Namun, berdasarkan keputusan KKSK pada 29 Maret 2001 yang dipimpin Rizal Ramli, utang yang dapat ditagih menjadi Rp1,1 triliun dan utang tidak dapat ditagih menjadi Rp1,9 triliun berdasarkan kurs Rp7.000/dolar AS. Sjamsul tetap menolak membayarkan utang tersebut.
Syafruddin lalu memerintahkan anak buahnya membuat verifikasi utang tersebut dan berkesimpulan seluruh utang "sustainable" dan "unstainable" adalah Rp3,9 triliun dengan kurs Rp8500/dolar AS pada 21 Oktober 2003 yang dilaporkan dalam rapat terbatas pada 11 Februari 2004 yaitu utang yang dapat ditagih ke petambak Rp1,1 triliun dan utang tak tertagih Rp2,8 triliun.

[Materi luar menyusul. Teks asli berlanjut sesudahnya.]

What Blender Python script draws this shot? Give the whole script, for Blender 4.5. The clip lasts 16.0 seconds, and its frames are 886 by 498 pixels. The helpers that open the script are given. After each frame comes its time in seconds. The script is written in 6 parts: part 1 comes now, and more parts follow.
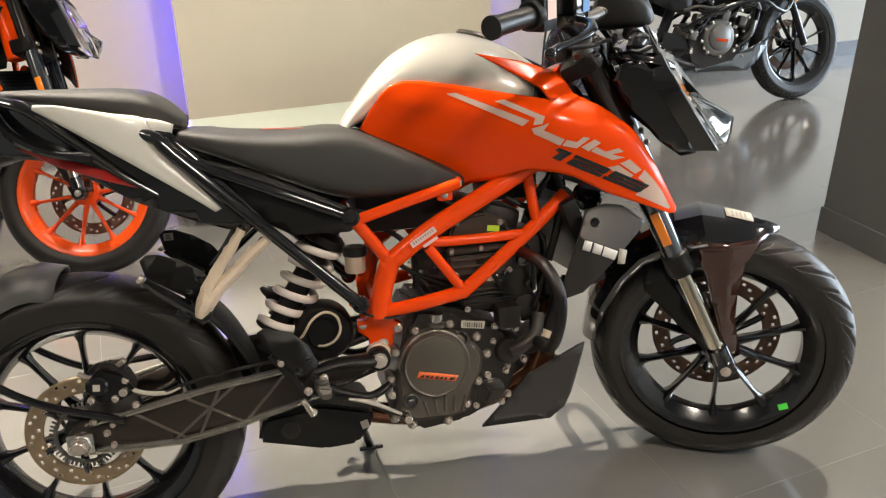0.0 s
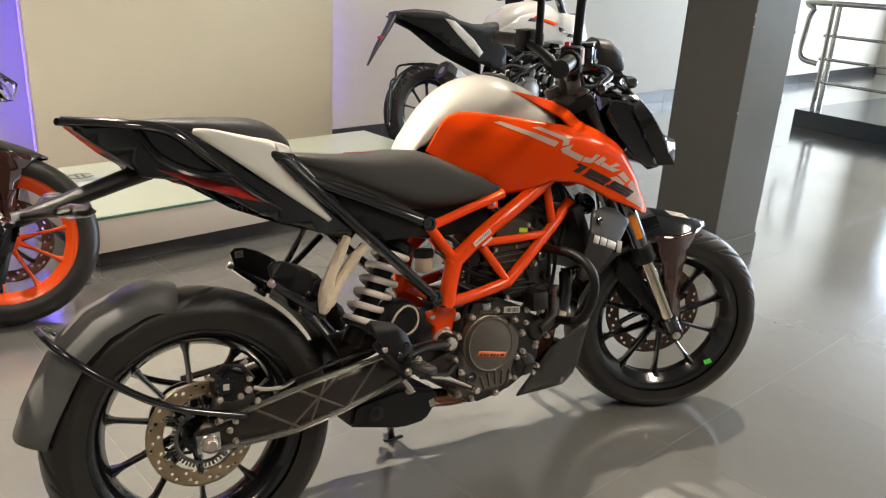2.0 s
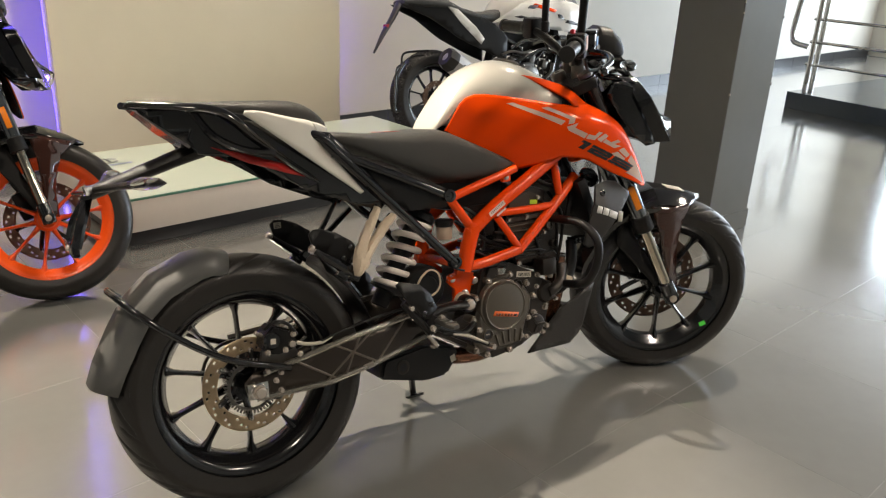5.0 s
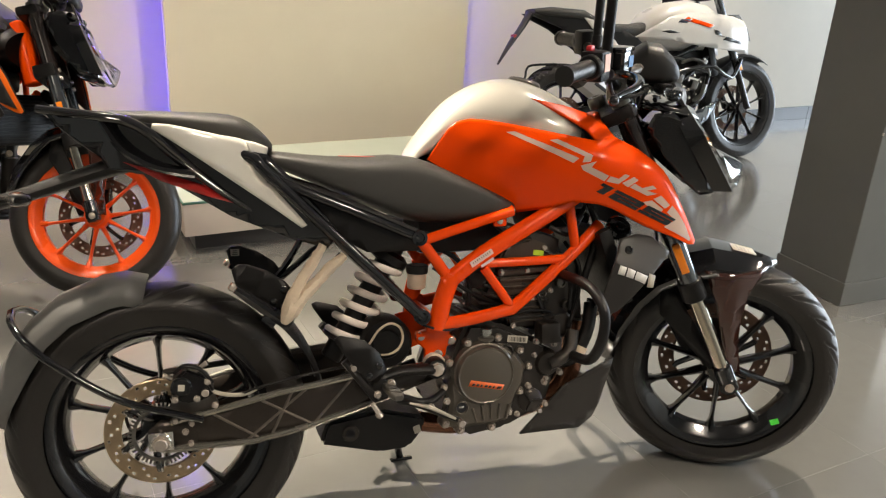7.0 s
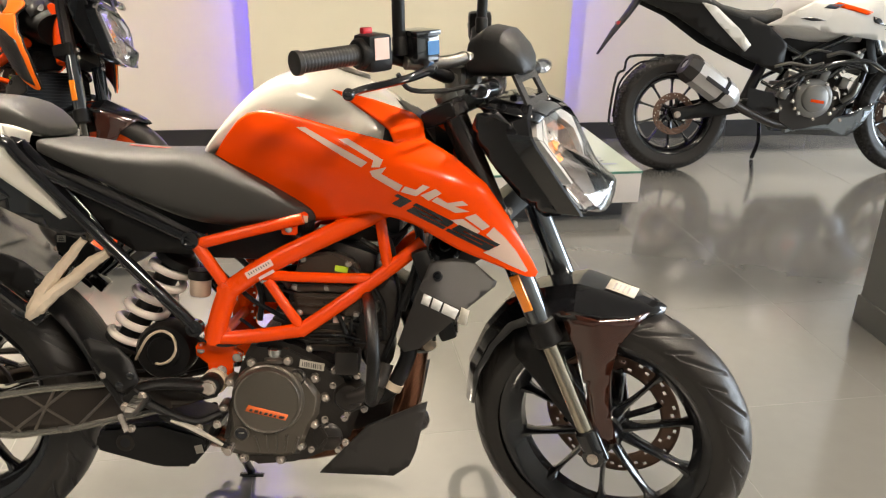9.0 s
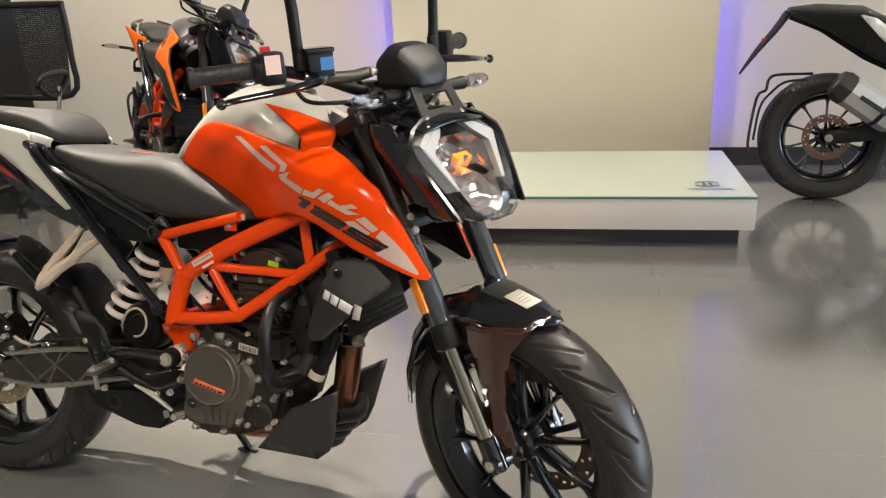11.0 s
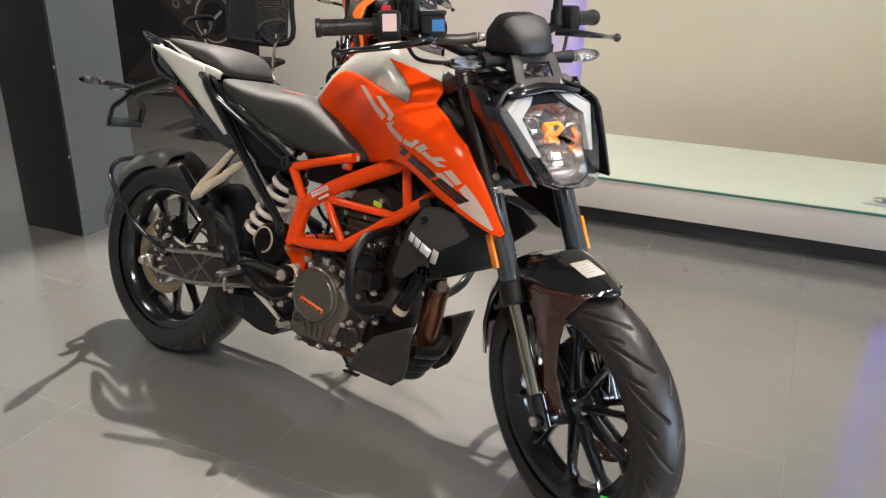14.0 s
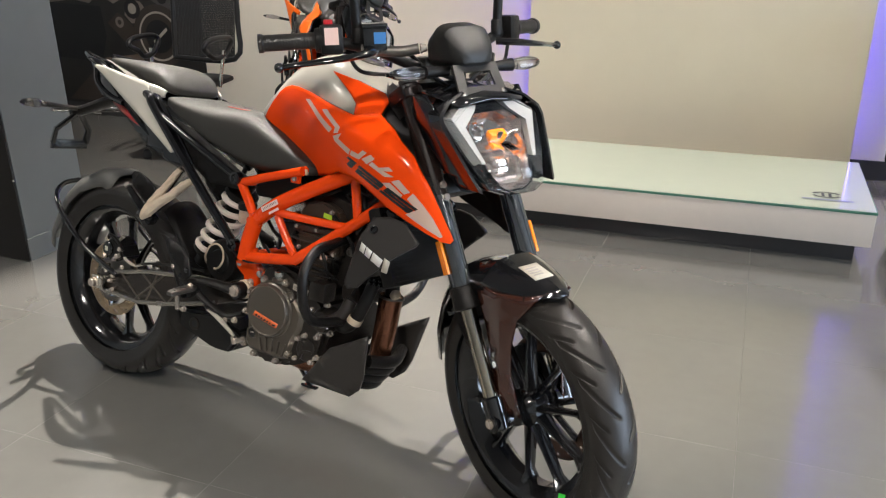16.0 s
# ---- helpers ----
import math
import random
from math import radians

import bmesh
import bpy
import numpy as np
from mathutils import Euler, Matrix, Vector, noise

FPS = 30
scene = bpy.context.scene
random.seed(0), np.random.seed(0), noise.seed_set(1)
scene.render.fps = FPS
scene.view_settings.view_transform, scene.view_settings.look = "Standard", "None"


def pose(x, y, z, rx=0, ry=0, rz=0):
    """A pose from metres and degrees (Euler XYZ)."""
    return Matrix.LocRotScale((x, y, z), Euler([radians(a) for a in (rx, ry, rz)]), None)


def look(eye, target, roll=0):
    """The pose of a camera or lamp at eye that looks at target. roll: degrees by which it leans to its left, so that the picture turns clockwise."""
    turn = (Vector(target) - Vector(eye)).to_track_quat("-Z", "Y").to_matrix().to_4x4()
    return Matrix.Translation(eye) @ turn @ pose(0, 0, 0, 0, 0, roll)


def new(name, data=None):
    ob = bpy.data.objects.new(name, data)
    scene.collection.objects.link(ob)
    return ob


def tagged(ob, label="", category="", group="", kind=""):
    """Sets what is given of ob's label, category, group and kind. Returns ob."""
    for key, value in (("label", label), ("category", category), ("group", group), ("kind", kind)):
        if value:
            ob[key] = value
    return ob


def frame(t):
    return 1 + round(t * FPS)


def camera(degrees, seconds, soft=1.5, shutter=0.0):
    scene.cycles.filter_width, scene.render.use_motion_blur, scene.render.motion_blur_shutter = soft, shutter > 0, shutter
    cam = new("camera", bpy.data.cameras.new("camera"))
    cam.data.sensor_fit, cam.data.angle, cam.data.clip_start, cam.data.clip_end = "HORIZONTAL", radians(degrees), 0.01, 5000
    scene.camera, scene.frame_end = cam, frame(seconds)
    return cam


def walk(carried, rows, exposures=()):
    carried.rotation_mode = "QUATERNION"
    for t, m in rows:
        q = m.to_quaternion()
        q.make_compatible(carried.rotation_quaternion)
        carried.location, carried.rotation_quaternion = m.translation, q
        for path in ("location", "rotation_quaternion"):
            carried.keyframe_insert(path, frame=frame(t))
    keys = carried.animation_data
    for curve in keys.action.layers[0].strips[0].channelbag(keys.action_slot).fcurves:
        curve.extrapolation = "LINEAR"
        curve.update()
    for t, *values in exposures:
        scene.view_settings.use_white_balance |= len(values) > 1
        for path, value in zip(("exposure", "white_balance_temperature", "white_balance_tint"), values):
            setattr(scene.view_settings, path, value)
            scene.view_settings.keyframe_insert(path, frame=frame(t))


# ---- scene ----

Bahkan pada 13 Februari 2004 di bawah kepemimpinan Dorodjatun, KKSK menyetujui penghapusan utang PT DCD dan PT WM sehingga tinggal utang petambak senilai Rp1,1 triliun dengan rincian utang petambak menjadi Rp100 juta/petambak dikalikan 11 ribu petambak dari tadinya utang Rp135 juta/petambak. Belakangan saat dijual ke investor, dana untuk negara tinggal Rp220 miliar karena Rp880 miliar dipergunakan sebagai utang baru petambak yaitu Rp80 juta/petambak sehingga pendapatan negara yang seharusnya Rp4,8 triliun menjadi tinggal Rp220 miliar atau negara dirugikan Rp4,58 triliun berdasarkan audit investigasi BPK RI.